In London Spy, Danny (Ben Whishaw) is drawn into the world of espionage to discover what happened to the man of his dreams. Jonathan Pine (Tom Hiddleston) sets out on a revenge mission against the ‘worst man in the world’ for the death of his lover in The Night Manager. Joe Lambe’s (Tom Hughes) decision to almost defect to Russia haunts him in The Game. All of the stories are personal.
Pine has to take on false identity after false identity to avoid the suspicions of serial serpentine smiler, Panama Papers personality, arms dealer, and all-round prick, Richard Roper (Hugh Laurie). Joe doesn’t have it any easier coming up against a KGB plot to destabilise the Western world, and playing multiple games of ‘Guess Who?’ to find out whose a double agent, triple agent, quadruple agent. They both have it pretty easy compared to Danny, who tries to unravel a conspiracy wrapped in a riddle, wrapped in an enigma, wrapped in a conundrum, orchestrated by the entire intelligence community. Sucks to be him.
The pace is slower and there are fewer spontaneous combustions and somersaulting cars than in an episode of Spooks, but the new spy shows have bigger booms. Protagonists have more to lose.

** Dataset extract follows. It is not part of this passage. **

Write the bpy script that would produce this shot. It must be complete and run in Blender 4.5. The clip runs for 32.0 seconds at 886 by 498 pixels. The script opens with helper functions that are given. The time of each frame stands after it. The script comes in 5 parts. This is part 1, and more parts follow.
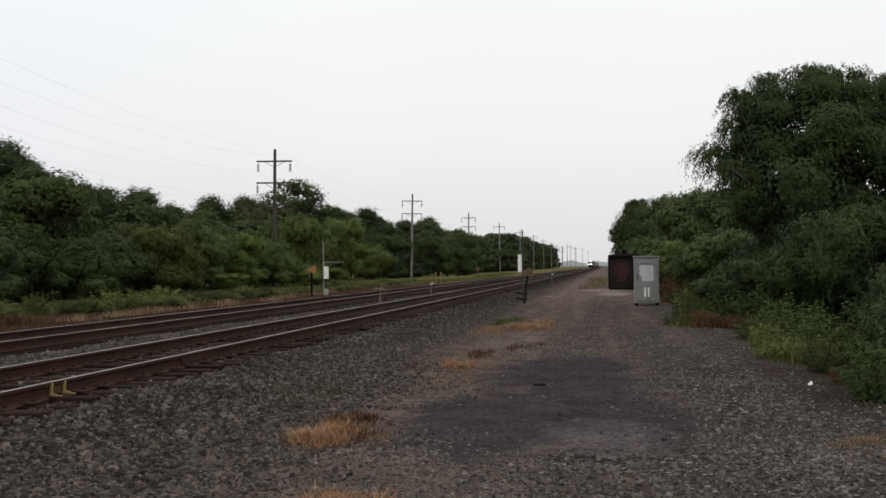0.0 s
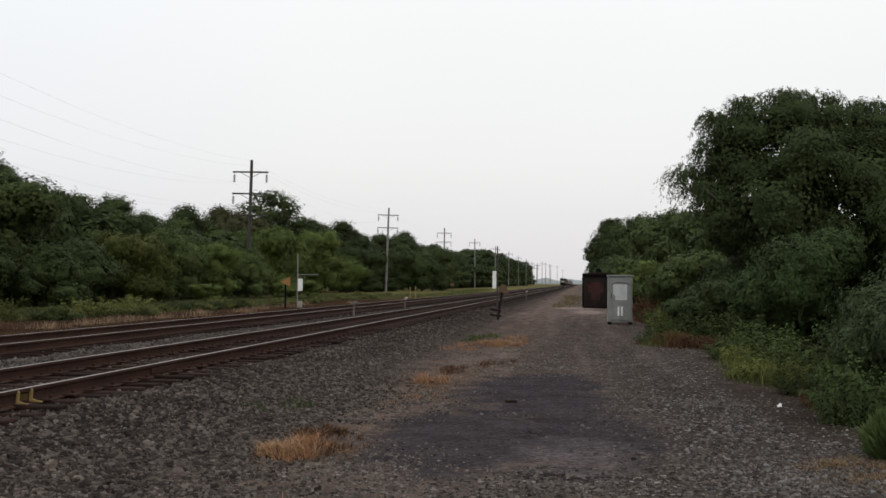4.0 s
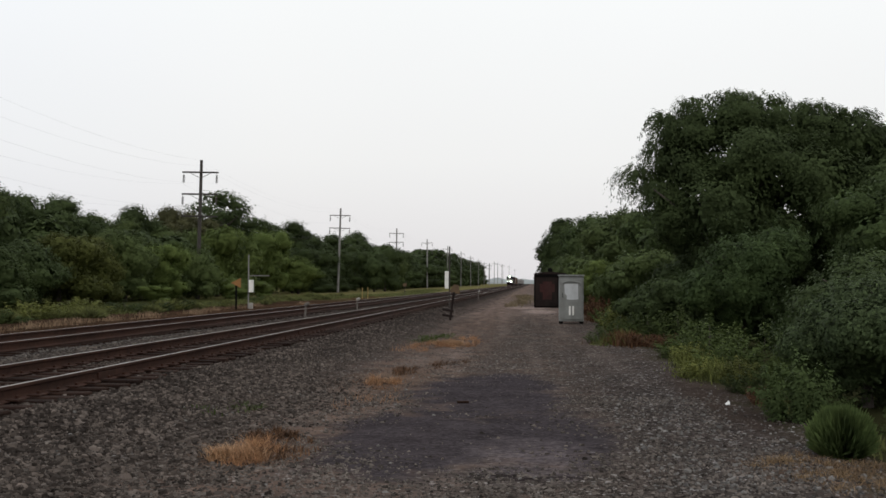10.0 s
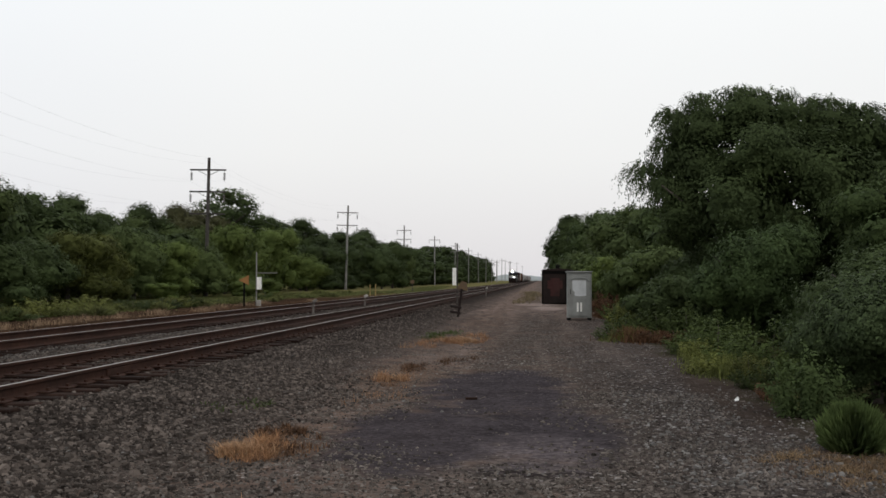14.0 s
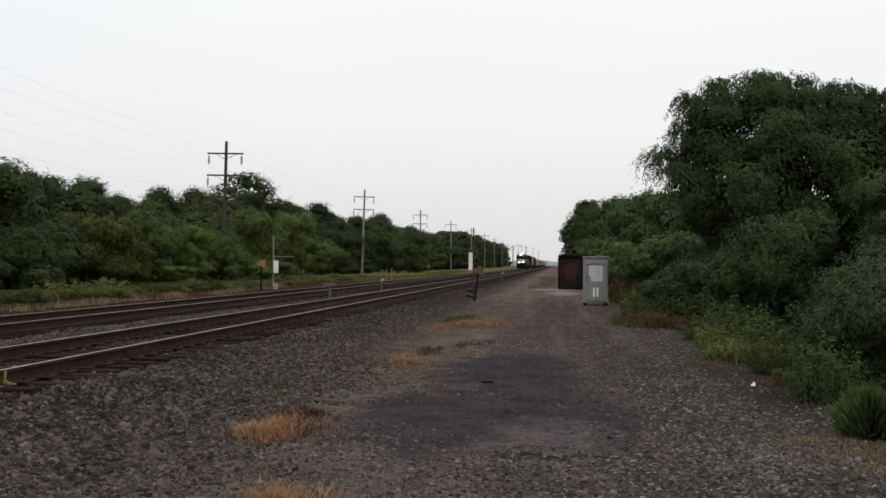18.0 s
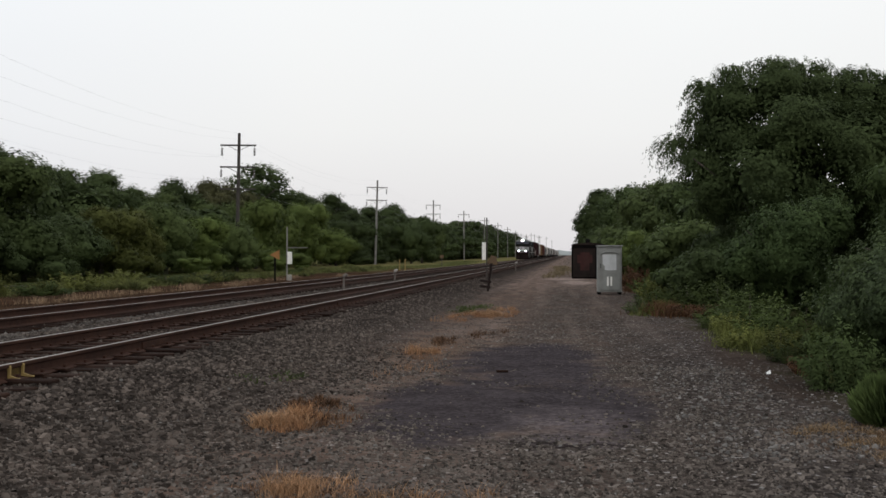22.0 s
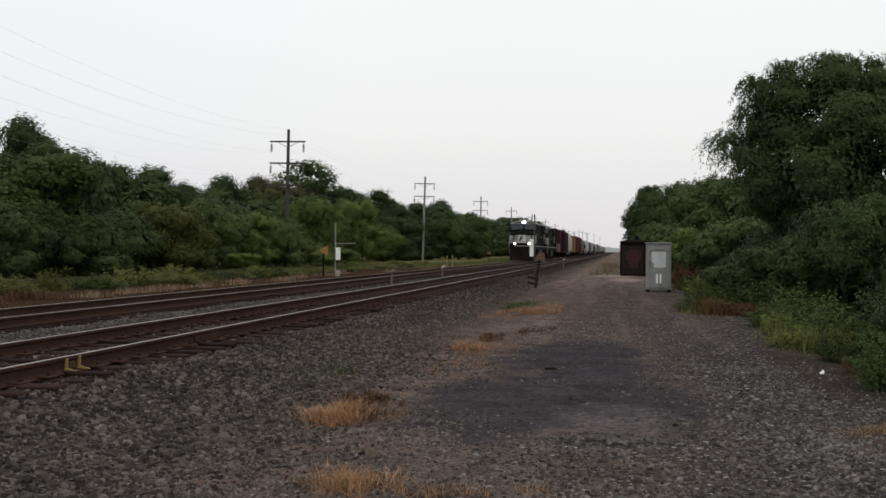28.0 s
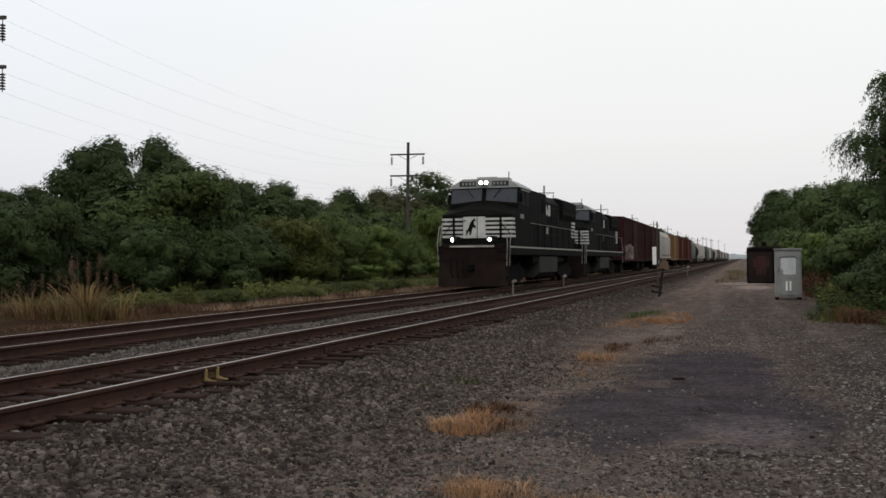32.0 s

If Wembley Stadium blew up, the editing fairy wouldn’t fix it by the following week, only for it to be cratered again. There are consequences for every action, tensions rise until they hook you, and you’re flailing on the line. Knowing the shows’ heroes are fallible draws you in and makes you feel for them. Spies aren’t emotionless, suave robots anymore. They’re human.
And they have a license to thrill with tea, cake, and explosions.